College generated the most stuff. A lot of it is 1/4" audio tape that contains who knows what, video tapes from my projects, and a heap of college newspapers where I wrote my column. I have to admit that much of what I wrote back in the day was insanely naive, but I wish I could actually get some of that back! Always reminds me of Dr. Lehman, my journalism professor, who was always so supportive in getting me to write.
Post-college stuff varies, but isn't huge in quantity. Lots of volleyball stuff, for sure. Countless medals from various tournaments, as well as cards and other things from appreciative kids. There are a ton of photo albums, too, though I don't think they've left the boxes they were packed in four years ago on our first move to Seattle. My digital photo stash didn't really start until 2000, when I was able to start scanning negatives, and I don't think I had my first digital SLR until 2003 or so. I've also got a huge stash of computer games, which I have no use for, but feel like they should persist in some way.
There's a big debate in my head around the value of this crap I've been lugging around. This stuff doesn't define who I am today, but it does outline my past, for better or worse.

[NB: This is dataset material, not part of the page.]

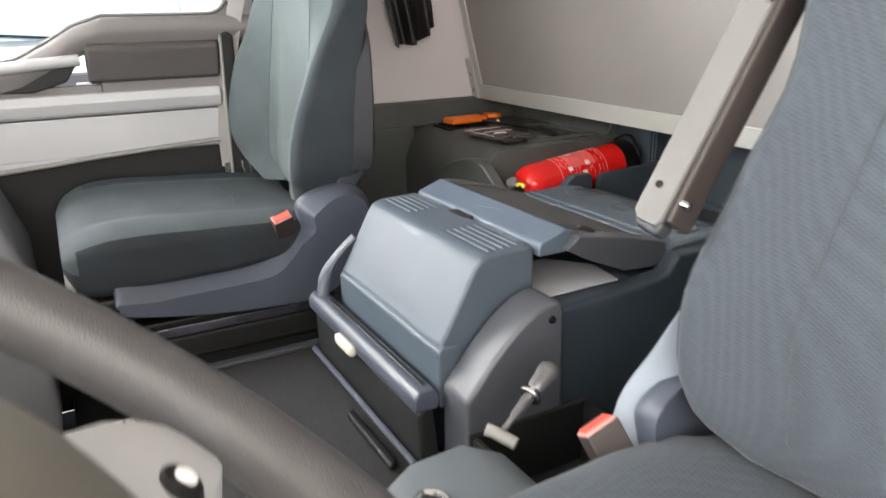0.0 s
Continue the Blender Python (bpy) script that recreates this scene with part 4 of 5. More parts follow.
    rim_ = smooth_line([(rx0 + 0.001, ry0 + 0.012, 0.6315), (rx0 + 0.001, ry1 - 0.014, 0.6325), (rx0 + 0.014, ry1, 0.6318), (rx1 - 0.014, ry1, 0.6318), (rx1, ry1 - 0.014, 0.6325), (rx1, ry0 + 0.012, 0.6315), (rx1 - 0.012, ry0, 0.631), (rx0 + 0.014, ry0, 0.631)], 4, True)
    part("recess_rim", tube(rim_, 0.0035, 8, True), PLASTIC_CON, tr, "soft rim of the recess")
    part("recess_knob", lathe([(0.002, -0.012), (0.009, -0.01), (0.0125, -0.002), (0.012, 0.006), (0.007, 0.011), (0.001, 0.012)], Matrix.Translation((0.049, 1.341, 0.622)) @ Matrix.Diagonal((1.05, 0.8, 0.75, 1)), 18), PLASTIC_CON, tr, "worn grey knob")
    part("recess_flap", sheet(lambda u, v: V(0.047 + 0.03 * u, 1.352 + 0.02 * v, 0.628 + 0.003 * math.sin(7 * u) * math.sin(5 * v)), 10, 6, 0.001), CLEARWRAP, tr, "crumpled clear film")
    for k in range(3):
        part("bright_fleck", tube([(0.052 + 0.008 * k, 1.36 + 0.002 * k, 0.633), (0.057 + 0.008 * k, 1.366 - 0.002 * k, 0.633)], 0.0012, 6), CHROME, tr)
    part("recess_wire", tube(smooth_line([(0.066, 1.334, 0.632), (0.072, 1.332, 0.634), (0.074, 1.325, 0.633), (0.073, 1.319, 0.632)], 4), 0.0012, 6), CHROME, tr)
    # right flank with side opening
    part("flank", prism([(1.0, 0.36), (1.0, 0.585), (1.16, 0.588), (1.255, 0.60), (1.275, 0.625), (1.42, 0.62), (1.436, 0.60), (1.436, 0.36)], "x", 0.1, 0.132, 0.008), CON_NAVY_SHADE, c, "navy console flank, darkened for shade")
    # black slab on the flank paints the dark of its opening
    part("side_opening", prism([(1.29, 0.40), (1.29, 0.585), (1.302, 0.6), (1.32, 0.607), (1.372, 0.604), (1.38, 0.59), (1.38, 0.4)], "x", 0.128, 0.1345, 0.002), BLACK, c, "black patch for the shade in the flank opening")
    # big curved side cheek
    cheek = [(0.90, 0.36), (0.90, 0.50)]
    for i in range(9):
        t = i / 8
        cheek.append((0.905 + 0.135 * t, 0.505 + 0.105 * math.sin(t * math.pi / 2)))
    cheek += [(1.05, 0.6), (1.055, 0.36)]
    part("cheek", prism(cheek, "x", 0.086, 0.15, 0.012, 3), CHEEK, c, "curved dull grey side cheek")
    part("cheek_screw", lathe([(0.001, 0.001), (0.005, 0.001), (0.006, -0.001)], disc_m((0.151, 1.03, 0.585), (1, 0, 0)), 10), BLACK, c)
    # document net hoop and drawer front, turned a little
    m = Matrix.Translation((-0.105, 0.882, 0))
    dr = part("drawer_front", prism([(-0.02, 0.372), (-0.022, 0.465), (-0.012, 0.475), (0.0, 0.475), (0.012, 0.372)], "x", -0.2, 0.2, 0.006, 2, m), PLASTIC_DARK, c, "dark grey drawer front")
    part("drawer_rail", prism([(-0.03, 0.472), (-0.032, 0.492), (-0.022, 0.504), (0.0, 0.502), (0.008, 0.49), (0.005, 0.472)], "x", -0.206, 0.206, 0.005, 2, m), PLASTIC_SHIELD, dr, "worn grey top rail")
    part("rail_groove", box(-0.15, 0.19, -0.012, -0.006, 0.5005, 0.5045, 0.001, 1, m), BLACK, dr)
    part("drawer_handle", box(-0.055, 0.010, -0.042, -0.028, 0.470, 0.488, 0.006, 3, m), HANDLE, dr, "pale ivory drawer handle")
    part("base_line", tube([m @ V(-0.2, -0.028, 0.395), m @ V(0.2, -0.03, 0.395)], 0.005, 8), PLASTIC_SHIELD, dr)
    part("net_hoop", tube(smooth_line([(-0.28, 0.868, 0.50), (-0.288, 0.88, 0.54), (-0.283, 0.905, 0.575), (-0.275, 0.93, 0.60)], 5), 0.011, 10, False, 0.6), PLASTIC_SHIELD, c, "slate hoop beside the cover")
    part("foot_strip", box(-0.13, 0.03, 0.845, 0.858, 0.360, 0.374, 0.003, 1, Matrix.Translation((0.02, -0.01, 0))), BLACK, c, "black strip at the drawer foot")
    return c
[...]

But it has no value beyond that. When I'm dead and gone, no one is going to care. I don't mean that in some kind of morbid, self-deprecating way, that's just the reality of it. Maybe Simon would find it interesting in some way. I'm not sure. I am reasonably certain that it's unlikely that I'll ever look at much of it, ever again.
This is definitely a year of fresh starts, and there's certainly a desire to respect the past without wallowing in it. With one more known move in my near future, it's time to purge some more and really trim it down.